Foreign Minister Kotzias’ speech at the dinner he hosted in honor of the Primates and in view of the Holy and Great Council of the Orthodox Church

Foreign Minister Kotzias’ speech at the dinner he hosted in honor of the Primates and in view of the Holy and Great Council of the Orthodox ChurchYour All Holiness, Beatitudes, Eminences,

It is a great honor, this year, to have with us today your family and your great embrace, in which so many people find solace and hope for the future.

We are living in a difficult era; the era we call, academically, the era of globalization. It is an era in which many issues are changing with regard to people’s way of life. It has many characteristics of transition, and this is creating, for hundreds of millions of people, new needs as well as new insecurities regarding their future, their fate. And the Word of the Church, which gives solace, is a vital source of strength that helps them to bear up in today’s world.

We – including myself, whom you honor today as Foreign Minister and representative of the country – are joined together by this tender task of caring for people. You, through your social work, and we, through our actions and effort to realize people’s hopes and dreams, show that the secular and the Church can and must move together in remedying the problems of your Flock, the citizens, to ensure a better life for all.

As the Church, you teach – and I always urge that we teach this all together – the sense of solidarity, the sentiment of charity and responding to the tender souls of children, to the needs of older people who are confronting life itself, for the majority of people, who struggle in their daily lives.

The secular and the Church – on this common course benefitting people, citizens, your Flock – are a common, brotherly pole based in great values that you cultivate, that you profess and that we believe must also correspond with action, both our actions and those of everyone.

This is a difficult era. People are seeking, with their souls and their minds, solutions to the problems of the era. And this is why we hope and believe that this Great Council of Orthodoxy will give hope, will heal tribulations and will give the faithful the opportunity to pray for you and for the rest of the citizens of countries where there are Orthodox Churches, to find hope, to understand the message of the Church.

For me, personally, it is a great honor that you accepted the invitation to our table today, so that we can talk about how we, as servants of the people, can work for their good and ensure even better dissemination, through our deeds and conduct, of universal human values. And as I always say to You and to figures of the Orthodox Churches, you are our greatest collocutors on spirituality, the spiritual search, as well as a great support for the social work that we must carry out all together.

I thank you for honoring my with your attendance here, and I thank all of those who, through their presence, honor, in my person, the Greek state.

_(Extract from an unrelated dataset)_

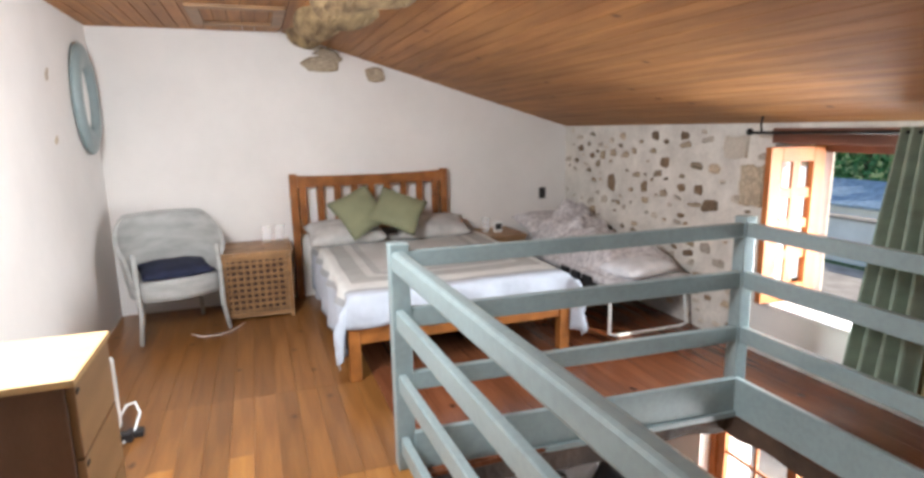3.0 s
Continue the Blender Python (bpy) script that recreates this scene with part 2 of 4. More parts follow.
STEP_AND_SHADE = material("dark_stair_wood_and_crate_shade", (0.060, 0.026, 0.020), 0.4, vary=0.2, scale=4, stretch=(1, 5, 5), bump=0.06)
STRING = material("pale_stringer_wood", (0.48, 0.32, 0.17), 0.5, vary=0.15, scale=4, stretch=(6, 1, 1), bump=0.06)
PAVING = material("pale_paving", (0.40, 0.345, 0.30), 0.9, vary=0.15, scale=2, bump=0.3, bump_scale=20)
GRASS = material("lawn", (0.09, 0.15, 0.035), 0.95, vary=0.3, scale=9, bump=0.6, bump_scale=60)
LEAF = material("tree_leaves", (0.11, 0.33, 0.11), 0.6, vary=0.3, scale=3, bump=0.0)
BARK = material("tree_bark", (0.10, 0.075, 0.05), 0.95, vary=0.3, scale=12, bump=0.8, bump_scale=40)
RENDER = material("white_render", (0.78, 0.77, 0.74), 0.9, vary=0.05, scale=2, bump=0.2, bump_scale=20, grain_amount=0.05)
SLATE = material("blue_grey_roof", (0.30, 0.40, 0.52), 0.6, vary=0.15, scale=6, bump=0.2)
STRIPE_RED = material("plum_towel", (0.17, 0.07, 0.09), 0.95, vary=0.15, scale=20, bump=0.5, bump_scale=150)
STRIPE_WHITE = material("white_towel", (0.42, 0.36, 0.38), 0.95, vary=0.08, scale=20, bump=0.5, bump_scale=150)
LAMP_SHADE = material("ivory_shade", (0.85, 0.72, 0.5), 0.6, vary=0.02, bump=0.0, emit=2.5)

MIRROR = bpy.data.materials.new("mirror_silver")
MIRROR.use_nodes = True
mp_ = MIRROR.node_tree.nodes["Principled BSDF"]
mp_.inputs["Base Color"].default_value, mp_.inputs["Metallic"].default_value, mp_.inputs["Roughness"].default_value = (0.86, 0.87, 0.86, 1), 1.0, 0.02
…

I promise, once again, that we will help and we will work and we will support the needs of the Flock, the efforts you are making and that we greatly respect, perceiving your dignity, the Churches need for unity, and the need for the Church, its Word, to be reflected, through its work, in the conduct of all of us.

One doesn’t have to be religious on a day-to-day basis, one doesn’t even have to be a member of the Church, to understand that these great values are universal human values and concern everyone, the faithful and those who are not, in a sense, faithful, but, through their conduct in their lives, are people who live as Christians, people with morality and a moral code.

I thank you very much for the honor you do me, and may you always embrace me with your family. I am very fortunate in life to be at this table with all of you.

I thank all of your very, very much for being here.